Dallas' theater crowd got to be first for a change, with the world premiere of Tomorrow Come Today, a trippy sci-fi play written by Gordon Dahlquist, which Undermain Theatre in Deep Ellum cannily presented in September 2014.
Now the play has received a prestigious international award: the James Tait Black prize for outstanding new drama.
The BBC reports that Dahlquist was awarded the £10,000 prize — part of the oldest literary awards in Britain — at a ceremony in Edinburgh, Scotland. Presented and judged by students and staff at the University of Edinburgh in association with Playwrights' Studio, Scotland, and the Traverse Theatre, the prize has been in existence since 2012, when drama was added as a category to the 1919-founded awards.
Undermain's artistic director Katherine Owens helmed the world premiere of Tomorrow Come Today, a cautionary story set in the near future where wealthy citizens can cheat death by swapping bodies. Three actors shared the main role of Poul — Montgomery Sutton, Gregory Lush and Vanessa DeSilvio — and the production also received positive notices for its innovative set, costume, lighting and sound design.
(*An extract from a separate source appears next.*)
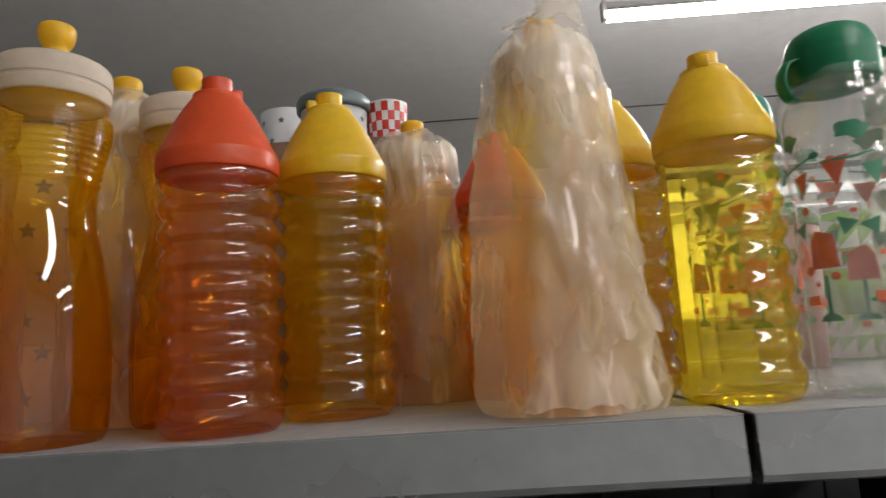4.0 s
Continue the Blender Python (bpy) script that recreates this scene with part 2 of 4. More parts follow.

The play stood out for a number of reasons, including the presence of robots and a unique action-movie tone, with shoot-outs, invasions and implied explosions.
"All three shortlisted plays display striking and original talent and each has made a lasting impact in theatre — making it a very challenging job to select a winner," said chair of the judging panel, Greg Walker. "The engaging innovation of Gordon Dahlquist's ominous science fiction drama stood out in the end, and we are delighted to celebrate his work at this evening's event."